[lbo-talk] National Accounts (Was Primitive Accumulation)

Paul paul_ at igc.org
Wed Dec 13 16:28:50 PST 2006


Doug H. writes:
>Every quarter, when the flow of funds accounts come out, I take NIPA
>profits and divide them by the capital stock to come up with a rate
>of profit. It peaked in 1966, fell into the early 1980s, rose to a
>peak in 1997, fell some in the bust, and is now back close to the
>1997 level, which is just a little below the 1966 peak. So this
>highly orthodox (in the bourgeois sense) method matches the early
>part of the S&T story.

Er..no. Shaikh and Tonak tell a very different story and that is really the point. I really do suggest one goes back to the book for the references I gave earlier. See for example the graph on page 128 (it is very clear), or the table 5.8 that goes with it, or the 4 pages of "Conclusions" I recommended. It is pretty much the same story that Dumenil&Levy, Mosely, Mohun (see his 2005 CJE article for a modification of S&T) and the others using marxian versions of national accounts. One may or may not agree with the story these various authers tell ...but that is an entirely different question.

Their story is one of a secular decline since the end of WWII -- NOT a peak in 1966. The difference in data matters enormously when one then turns to *explaining* the data. For example - just one example - the marxian version is consistent with (but certainly doesn't clinch) a "tendancy for the rate of profit to fall" (TRPF) theory. Doug's calculation would largely refute such a theory...and might also refute several other alternative explanations.

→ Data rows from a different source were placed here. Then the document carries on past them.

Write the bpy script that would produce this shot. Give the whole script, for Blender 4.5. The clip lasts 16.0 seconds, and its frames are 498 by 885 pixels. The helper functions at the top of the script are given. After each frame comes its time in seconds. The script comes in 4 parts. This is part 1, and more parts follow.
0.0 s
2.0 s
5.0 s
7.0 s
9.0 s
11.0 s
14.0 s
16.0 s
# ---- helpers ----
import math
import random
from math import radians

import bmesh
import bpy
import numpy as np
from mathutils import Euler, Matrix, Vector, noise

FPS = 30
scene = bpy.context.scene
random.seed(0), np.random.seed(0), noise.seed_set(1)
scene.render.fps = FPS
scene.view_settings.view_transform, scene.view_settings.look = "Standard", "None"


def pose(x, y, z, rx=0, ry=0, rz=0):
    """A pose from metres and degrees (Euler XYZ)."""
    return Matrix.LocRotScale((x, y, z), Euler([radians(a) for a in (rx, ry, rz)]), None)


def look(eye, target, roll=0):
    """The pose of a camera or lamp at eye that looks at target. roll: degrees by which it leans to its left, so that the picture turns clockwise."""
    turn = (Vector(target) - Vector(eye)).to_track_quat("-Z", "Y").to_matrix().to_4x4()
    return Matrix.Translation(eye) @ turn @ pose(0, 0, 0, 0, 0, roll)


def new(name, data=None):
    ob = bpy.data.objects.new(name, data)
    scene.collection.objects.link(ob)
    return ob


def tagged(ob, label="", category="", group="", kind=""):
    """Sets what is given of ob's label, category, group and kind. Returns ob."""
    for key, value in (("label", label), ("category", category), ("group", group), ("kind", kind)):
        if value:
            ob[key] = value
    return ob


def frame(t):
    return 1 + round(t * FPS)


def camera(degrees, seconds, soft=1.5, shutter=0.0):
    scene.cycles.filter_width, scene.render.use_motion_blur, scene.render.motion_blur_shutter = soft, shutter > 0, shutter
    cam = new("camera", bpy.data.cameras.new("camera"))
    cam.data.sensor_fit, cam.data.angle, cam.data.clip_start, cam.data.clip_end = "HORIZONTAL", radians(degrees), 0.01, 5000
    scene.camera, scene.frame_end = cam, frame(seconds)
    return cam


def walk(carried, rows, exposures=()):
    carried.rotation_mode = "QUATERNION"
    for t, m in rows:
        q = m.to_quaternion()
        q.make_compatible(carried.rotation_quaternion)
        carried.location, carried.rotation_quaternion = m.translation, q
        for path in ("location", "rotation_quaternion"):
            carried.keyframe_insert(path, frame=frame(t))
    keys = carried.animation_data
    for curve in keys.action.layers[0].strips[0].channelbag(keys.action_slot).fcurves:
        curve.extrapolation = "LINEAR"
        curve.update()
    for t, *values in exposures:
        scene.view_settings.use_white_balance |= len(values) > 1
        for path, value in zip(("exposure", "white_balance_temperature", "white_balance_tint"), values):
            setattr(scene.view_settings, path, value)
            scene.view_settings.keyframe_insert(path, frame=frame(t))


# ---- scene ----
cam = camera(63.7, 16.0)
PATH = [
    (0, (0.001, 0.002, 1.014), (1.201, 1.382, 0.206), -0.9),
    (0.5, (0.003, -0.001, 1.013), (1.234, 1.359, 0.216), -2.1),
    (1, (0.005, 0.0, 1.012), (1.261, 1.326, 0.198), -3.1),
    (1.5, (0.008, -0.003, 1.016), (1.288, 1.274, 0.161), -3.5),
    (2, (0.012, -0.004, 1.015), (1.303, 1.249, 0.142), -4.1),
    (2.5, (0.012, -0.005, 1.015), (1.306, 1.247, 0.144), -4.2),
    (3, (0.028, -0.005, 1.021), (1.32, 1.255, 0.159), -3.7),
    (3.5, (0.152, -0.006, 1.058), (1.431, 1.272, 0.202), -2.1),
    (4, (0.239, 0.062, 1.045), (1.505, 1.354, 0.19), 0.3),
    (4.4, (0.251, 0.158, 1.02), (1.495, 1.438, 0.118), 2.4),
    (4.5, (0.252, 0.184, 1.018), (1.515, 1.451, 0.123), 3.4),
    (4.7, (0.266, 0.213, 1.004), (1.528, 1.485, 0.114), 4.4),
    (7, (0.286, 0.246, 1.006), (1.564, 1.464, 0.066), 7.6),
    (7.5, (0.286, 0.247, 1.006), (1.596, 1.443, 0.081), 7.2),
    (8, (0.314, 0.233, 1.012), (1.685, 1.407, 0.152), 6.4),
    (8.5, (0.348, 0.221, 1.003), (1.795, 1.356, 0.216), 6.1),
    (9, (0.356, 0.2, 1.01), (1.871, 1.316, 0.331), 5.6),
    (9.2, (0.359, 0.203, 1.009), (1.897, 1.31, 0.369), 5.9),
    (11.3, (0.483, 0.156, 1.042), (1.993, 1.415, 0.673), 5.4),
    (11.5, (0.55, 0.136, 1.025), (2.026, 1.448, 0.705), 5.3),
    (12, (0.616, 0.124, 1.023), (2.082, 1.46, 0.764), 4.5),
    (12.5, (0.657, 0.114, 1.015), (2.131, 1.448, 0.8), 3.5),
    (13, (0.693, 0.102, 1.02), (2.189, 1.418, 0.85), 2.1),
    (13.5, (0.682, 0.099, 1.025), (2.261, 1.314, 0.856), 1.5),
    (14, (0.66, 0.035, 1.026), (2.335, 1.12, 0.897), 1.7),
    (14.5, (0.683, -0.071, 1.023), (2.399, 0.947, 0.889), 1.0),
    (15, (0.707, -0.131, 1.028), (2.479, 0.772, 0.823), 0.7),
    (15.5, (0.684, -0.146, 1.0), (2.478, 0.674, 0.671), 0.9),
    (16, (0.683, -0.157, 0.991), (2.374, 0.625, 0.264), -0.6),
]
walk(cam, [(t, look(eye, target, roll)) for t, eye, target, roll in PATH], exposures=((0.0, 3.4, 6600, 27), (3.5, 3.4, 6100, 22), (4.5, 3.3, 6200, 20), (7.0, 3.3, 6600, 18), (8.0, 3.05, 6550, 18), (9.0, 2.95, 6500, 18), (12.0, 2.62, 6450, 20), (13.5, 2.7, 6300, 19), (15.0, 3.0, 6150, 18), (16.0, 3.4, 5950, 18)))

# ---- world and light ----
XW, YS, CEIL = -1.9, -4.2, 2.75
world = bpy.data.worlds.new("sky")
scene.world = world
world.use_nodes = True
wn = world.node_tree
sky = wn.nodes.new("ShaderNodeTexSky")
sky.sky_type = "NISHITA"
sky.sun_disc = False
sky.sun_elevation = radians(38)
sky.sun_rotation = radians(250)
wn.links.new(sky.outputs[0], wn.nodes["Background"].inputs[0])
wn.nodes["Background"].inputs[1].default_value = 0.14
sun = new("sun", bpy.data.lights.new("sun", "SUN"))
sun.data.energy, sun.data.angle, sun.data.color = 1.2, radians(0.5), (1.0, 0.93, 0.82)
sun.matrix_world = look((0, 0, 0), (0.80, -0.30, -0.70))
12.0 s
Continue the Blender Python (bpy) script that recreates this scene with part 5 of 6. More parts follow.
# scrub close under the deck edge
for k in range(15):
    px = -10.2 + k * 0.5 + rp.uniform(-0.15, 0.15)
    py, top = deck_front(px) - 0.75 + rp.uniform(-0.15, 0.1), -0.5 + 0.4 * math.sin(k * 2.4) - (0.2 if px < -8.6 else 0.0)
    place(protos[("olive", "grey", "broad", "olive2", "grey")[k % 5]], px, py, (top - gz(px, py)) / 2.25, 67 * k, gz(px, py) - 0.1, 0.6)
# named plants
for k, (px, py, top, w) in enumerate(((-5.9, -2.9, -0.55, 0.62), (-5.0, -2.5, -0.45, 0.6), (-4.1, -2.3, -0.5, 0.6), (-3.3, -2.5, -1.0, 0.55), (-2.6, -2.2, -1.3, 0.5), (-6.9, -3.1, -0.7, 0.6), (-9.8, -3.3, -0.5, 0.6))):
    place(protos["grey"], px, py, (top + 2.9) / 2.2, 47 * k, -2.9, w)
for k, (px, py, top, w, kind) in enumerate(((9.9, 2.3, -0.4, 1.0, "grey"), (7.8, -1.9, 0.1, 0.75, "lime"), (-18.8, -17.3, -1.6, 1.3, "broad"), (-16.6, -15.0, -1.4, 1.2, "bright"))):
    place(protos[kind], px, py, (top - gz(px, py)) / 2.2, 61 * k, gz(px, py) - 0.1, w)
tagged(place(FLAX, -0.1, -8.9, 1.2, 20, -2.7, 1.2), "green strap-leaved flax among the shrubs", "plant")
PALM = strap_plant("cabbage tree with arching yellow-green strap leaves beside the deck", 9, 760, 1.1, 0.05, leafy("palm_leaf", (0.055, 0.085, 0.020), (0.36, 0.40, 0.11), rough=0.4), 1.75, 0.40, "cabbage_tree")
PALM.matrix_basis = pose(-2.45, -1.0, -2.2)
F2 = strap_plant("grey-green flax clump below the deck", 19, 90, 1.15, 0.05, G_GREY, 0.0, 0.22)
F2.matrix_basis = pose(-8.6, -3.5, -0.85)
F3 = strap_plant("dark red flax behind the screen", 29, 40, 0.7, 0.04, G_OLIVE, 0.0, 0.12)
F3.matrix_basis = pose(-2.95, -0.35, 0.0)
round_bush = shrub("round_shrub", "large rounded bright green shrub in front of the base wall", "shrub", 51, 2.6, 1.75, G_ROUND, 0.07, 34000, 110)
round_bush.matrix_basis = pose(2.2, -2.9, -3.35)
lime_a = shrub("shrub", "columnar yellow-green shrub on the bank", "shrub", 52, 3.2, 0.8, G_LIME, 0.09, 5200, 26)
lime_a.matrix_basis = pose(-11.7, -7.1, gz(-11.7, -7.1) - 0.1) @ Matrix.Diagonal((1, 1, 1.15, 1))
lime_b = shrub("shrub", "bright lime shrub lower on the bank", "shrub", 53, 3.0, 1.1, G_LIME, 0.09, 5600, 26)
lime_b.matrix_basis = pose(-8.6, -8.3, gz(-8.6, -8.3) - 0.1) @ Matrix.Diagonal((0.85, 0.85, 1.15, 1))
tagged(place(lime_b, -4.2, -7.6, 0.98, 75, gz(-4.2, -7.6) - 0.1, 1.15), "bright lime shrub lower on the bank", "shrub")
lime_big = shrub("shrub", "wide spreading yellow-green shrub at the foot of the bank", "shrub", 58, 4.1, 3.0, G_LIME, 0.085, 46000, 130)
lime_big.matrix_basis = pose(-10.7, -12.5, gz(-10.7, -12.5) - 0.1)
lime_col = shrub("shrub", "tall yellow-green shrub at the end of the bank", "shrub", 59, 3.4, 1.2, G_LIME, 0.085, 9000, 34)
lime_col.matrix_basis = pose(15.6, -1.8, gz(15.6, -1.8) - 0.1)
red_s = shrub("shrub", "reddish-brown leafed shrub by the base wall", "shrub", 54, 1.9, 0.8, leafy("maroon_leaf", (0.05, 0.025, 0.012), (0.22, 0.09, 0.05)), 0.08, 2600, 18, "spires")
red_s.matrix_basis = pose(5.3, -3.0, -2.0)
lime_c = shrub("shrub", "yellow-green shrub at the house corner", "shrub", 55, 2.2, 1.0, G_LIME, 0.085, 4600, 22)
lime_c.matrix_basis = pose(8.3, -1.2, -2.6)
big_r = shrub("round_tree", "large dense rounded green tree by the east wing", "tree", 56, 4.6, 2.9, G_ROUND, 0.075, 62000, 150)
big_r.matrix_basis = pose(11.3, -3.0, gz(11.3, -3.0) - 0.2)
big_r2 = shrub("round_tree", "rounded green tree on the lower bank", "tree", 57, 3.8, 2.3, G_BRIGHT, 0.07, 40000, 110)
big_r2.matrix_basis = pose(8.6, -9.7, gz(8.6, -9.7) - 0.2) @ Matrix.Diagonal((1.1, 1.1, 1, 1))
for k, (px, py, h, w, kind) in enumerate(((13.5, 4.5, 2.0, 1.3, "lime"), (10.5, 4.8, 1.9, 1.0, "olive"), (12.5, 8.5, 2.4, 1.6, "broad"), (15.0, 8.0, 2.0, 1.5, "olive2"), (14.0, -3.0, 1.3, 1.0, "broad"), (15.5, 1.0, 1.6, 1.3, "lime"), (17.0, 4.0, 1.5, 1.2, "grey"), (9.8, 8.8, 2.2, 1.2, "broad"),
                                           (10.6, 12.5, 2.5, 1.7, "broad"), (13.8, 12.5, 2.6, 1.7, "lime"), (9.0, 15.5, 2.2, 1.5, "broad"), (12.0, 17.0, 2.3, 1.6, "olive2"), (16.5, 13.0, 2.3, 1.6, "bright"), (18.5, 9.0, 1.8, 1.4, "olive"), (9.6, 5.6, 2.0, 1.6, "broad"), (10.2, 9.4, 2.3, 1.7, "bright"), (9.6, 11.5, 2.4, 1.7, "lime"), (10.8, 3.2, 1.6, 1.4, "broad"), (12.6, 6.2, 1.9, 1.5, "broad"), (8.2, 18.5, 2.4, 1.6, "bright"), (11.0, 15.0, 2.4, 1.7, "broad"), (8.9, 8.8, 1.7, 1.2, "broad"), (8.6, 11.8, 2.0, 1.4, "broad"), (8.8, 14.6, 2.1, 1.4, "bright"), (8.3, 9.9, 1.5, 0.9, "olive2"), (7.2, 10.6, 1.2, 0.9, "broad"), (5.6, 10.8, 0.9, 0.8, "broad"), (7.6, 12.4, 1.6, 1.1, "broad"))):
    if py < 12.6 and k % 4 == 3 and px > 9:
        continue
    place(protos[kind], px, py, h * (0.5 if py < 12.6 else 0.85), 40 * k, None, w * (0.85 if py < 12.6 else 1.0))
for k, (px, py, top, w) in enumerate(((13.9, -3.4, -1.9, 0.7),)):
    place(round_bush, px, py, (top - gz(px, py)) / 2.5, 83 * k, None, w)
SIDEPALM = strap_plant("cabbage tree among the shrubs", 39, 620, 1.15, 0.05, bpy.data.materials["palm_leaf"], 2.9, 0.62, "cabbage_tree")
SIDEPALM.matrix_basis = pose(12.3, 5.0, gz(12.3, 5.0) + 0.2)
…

Now before one cries "the fix is in" (I am thinking of the DH comment below), I should point out that other researchers who *reject* the TRPF such as Ed Wolff of NYU use a similar (i.e. marxian or classical) methodology, get similar profit rates as S&T -- BUT then have very different explanations (see Wolff's 2003 CJE article or his other earlier writings). Tom Weiskopf (1979), Tom Michl (1988) would be similar examples. Most people in this category find similar profit rates but not a rising rate of organic composition of capital which is required for the TRPF story.


>But the rate of profit seems to have risen a lot since S&T did their
>work (though maybe they could define that increase away with the
>proper adjustments).

Now, now. In defense against cynicism I should point out that these people have precisely pointed out the shaky rise in recent profit rates numerous times (see for example Dumenil&Levy: their recent book or their 2004 paper in the RRPE on U.S. profit rates; the several macro papers of Shaikh at Levy (sometimes co-authored with Wynn Goodley a Cambridge economist or with Papadimitriou a post-Keynsian; or Simon Mohun 2005CJE)


> Yet the share of "unproductive" labor has
>undoubtedly increased. As I recall, Shaikh does not want to believe
>the profit decline was caused by labor getting a bit of an edge in
>the class struggle in the 60s and 70s (the explanation that makes
>sense to me), so he's looking for a non-squeeze explanation of the
>profit decline. But if the profit rate has increased - and everything
>you can see in the U.S. economy says it has - then this would be
>support for the class struggle theory of the profit rate, since labor
>has been smashed and capital runs free.

Again, I recommend reading their writings on this subject. Dumenil&Levy, for example, argue in their recent book that things did happen "deep" in the capital stock during the post war period to cause a long run decline in the rate of profit (classic falling rate of profit)... BUT they go on to argue that this lead to the stagflation years which in turn lead to the decline of labor/class struggle to which Doug refers. Does one need to see just one thing going on at a time and during all periods?

After all the $1 million question is what will happen next? And for that I think one DOES need to delve into the National Accounts from more than just a neo-classical perspective.